L'Italienne à la peau fatiguée par le soleil (genre Valeria Bruni-Tedeschi plutôt que Claudia Cardinale) nous regarde, semble peser le pour et le contre: «Attendez une minute» et disparaît discuter dans les bureaux.
Elle revient, demande: «Vous avez beaucoup de bagages?» Nous lui montrons notre valise rouge, le cartable d'H., mon sac à main (à l'épaule).
— J'ai un spider. Une fiat spider 124.
Il était réservé, mais le client n'est ni venu la prendre ni n'a décommandé, d'où son hésitation.

Spider rouge, magnifique, taché de sable (la pluie). Neuf (4000 km).
Nous comprenons pourquoi elle a posé la question des bagages: la valise s'encastre exactement dans le coffre, nous ne glissons les deux sacs supplémentaires qu'en tassant.

Je prends le volant. Il faut me réhabituer à une boîte manuelle. Les Italiens conduisent plus lentement que dans mon souvenir: nord de l'Italie ou multiplication des radars (fixes et signalés légalement par Waze)? H. m'assure que l'Italie a un nombre de morts sur la route inférieur à la France, il faudra que je vérifie.

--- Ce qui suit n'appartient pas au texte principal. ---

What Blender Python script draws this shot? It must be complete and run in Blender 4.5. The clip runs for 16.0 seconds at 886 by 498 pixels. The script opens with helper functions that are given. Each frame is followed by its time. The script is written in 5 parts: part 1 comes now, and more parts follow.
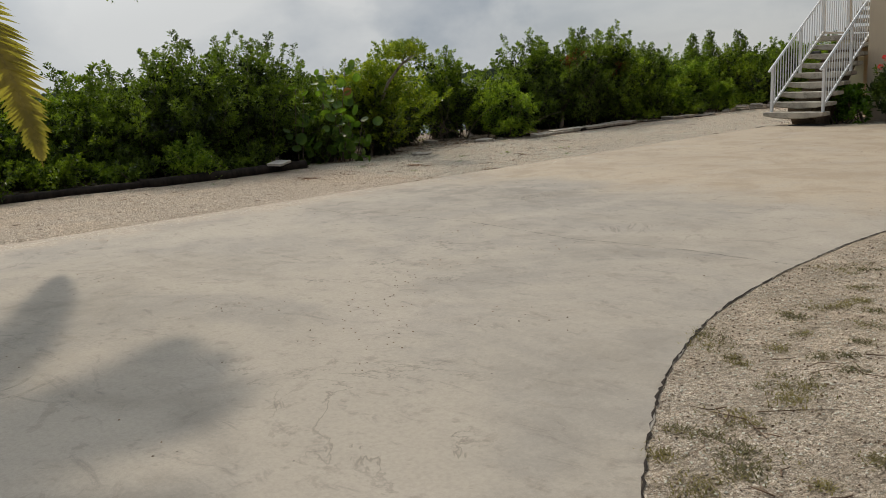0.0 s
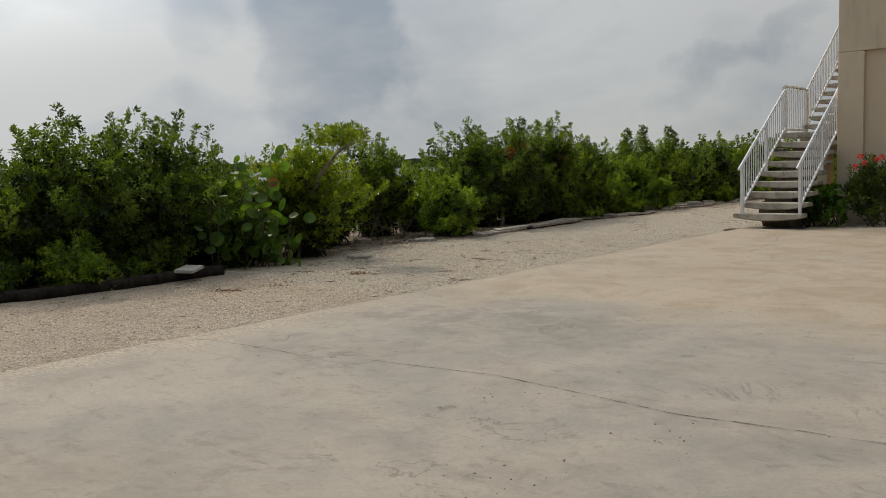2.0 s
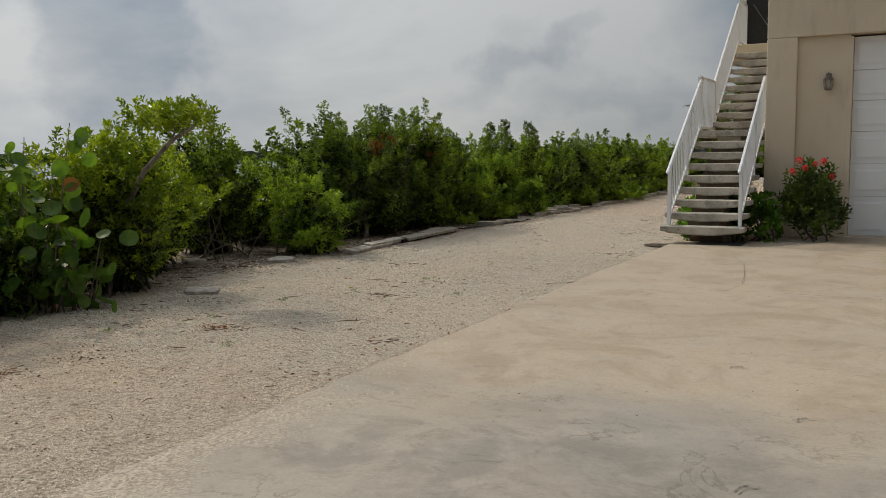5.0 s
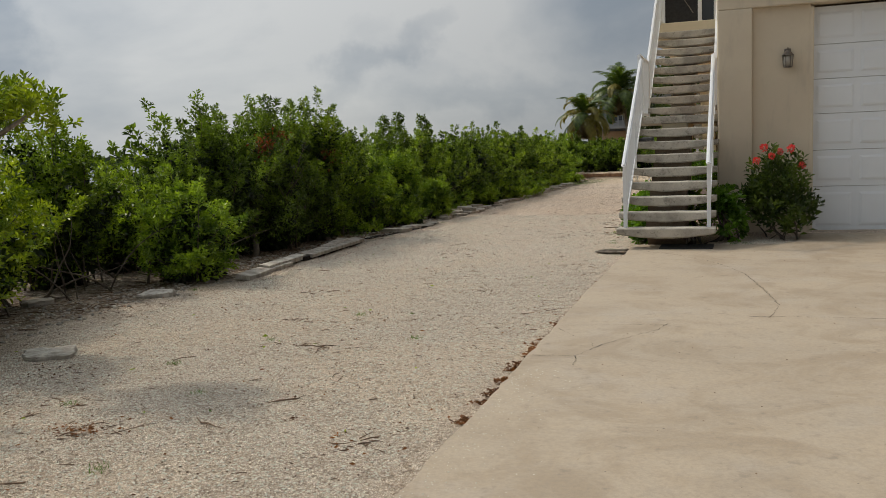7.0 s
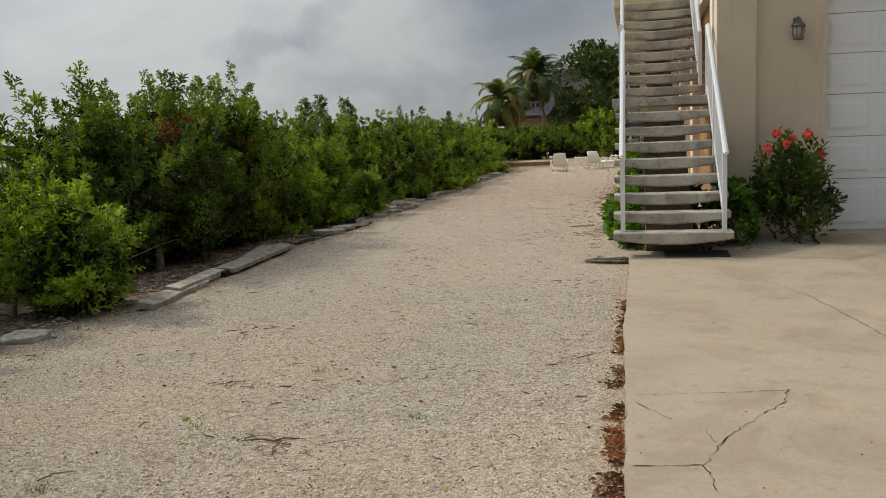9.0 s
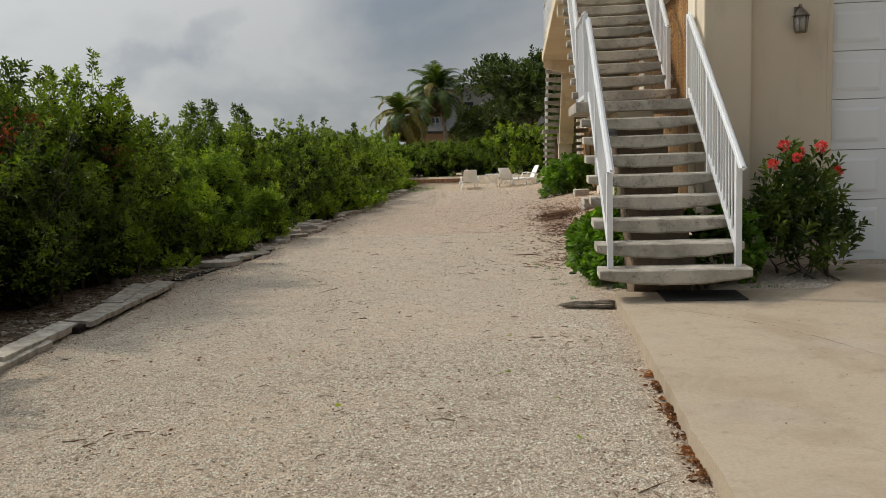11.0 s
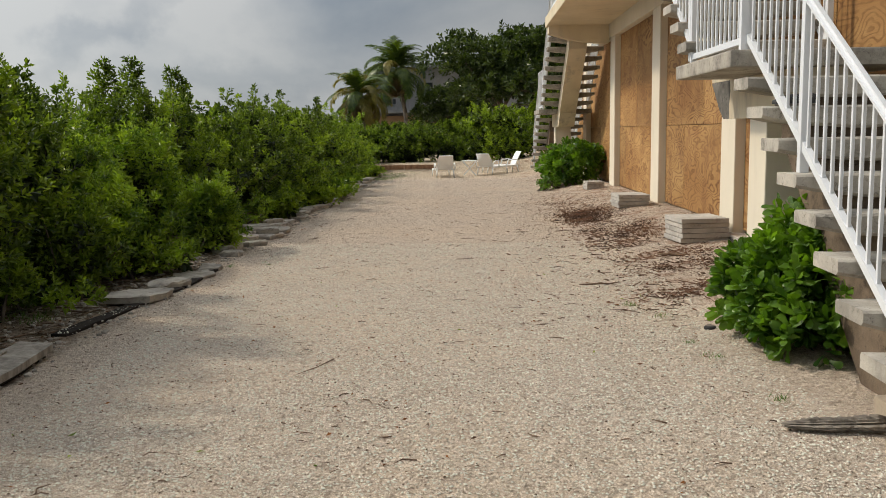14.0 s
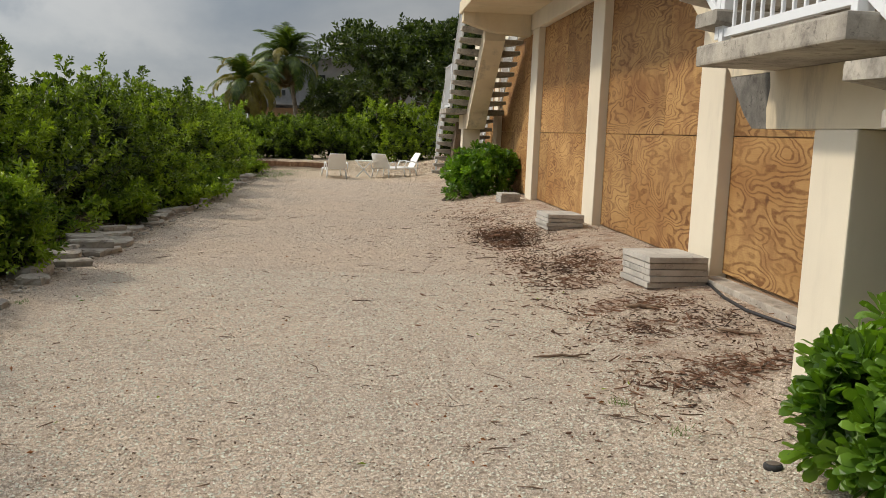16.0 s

Gîte sur le haut d'une colline à Gambassi Terme dans une ferme qui produit de l'huile et du chianti. Deux pièces emménagées sans doute dans une dépendance de la ferme, très propres, sobres, au dos des pièces habitées par la propriétaire. Des moustiquaires aux fenêtres, des poules en contrebas, beaucoup d'oiseaux, des pins.
Wifi en panne, H. grince des dents, mais il capte la 4G: ça ira.
Comme souvent, la piscine est davantage pensée pour le bain de soleil que la baignade.
Comme il y a trois ou quatre ans à Venise, ce gîte est entièrement dépourvu de toute nourriture (c'est agaçant: pas même du sel ou du poivre. Est-ce une tradition italienne? En France, il y a toujours un "fond", parfois comique dans ses choix, de farine, condiments, pâtes.

Nous allons donc au restaurant ce premier soir. Prosecco et poisson. La vue s'étend jusqu'à la plaine, magnifique. Le soir tombe, la nuit est d'un bleu profond. Parfois une clameur monte assourdie de la ville lointaine, je suppose le stade de foot local, nous apprendrons demain que c'était le match Juventus de Turin - Real Madrid. Il s'agissait les cris devant la télé…

(Pour l'histoire : à la suite d'une mauvaise blague (fausse alerte à l'attentat), il y aura une bousculade et des blessés. C'est Madrid qui a gagné.).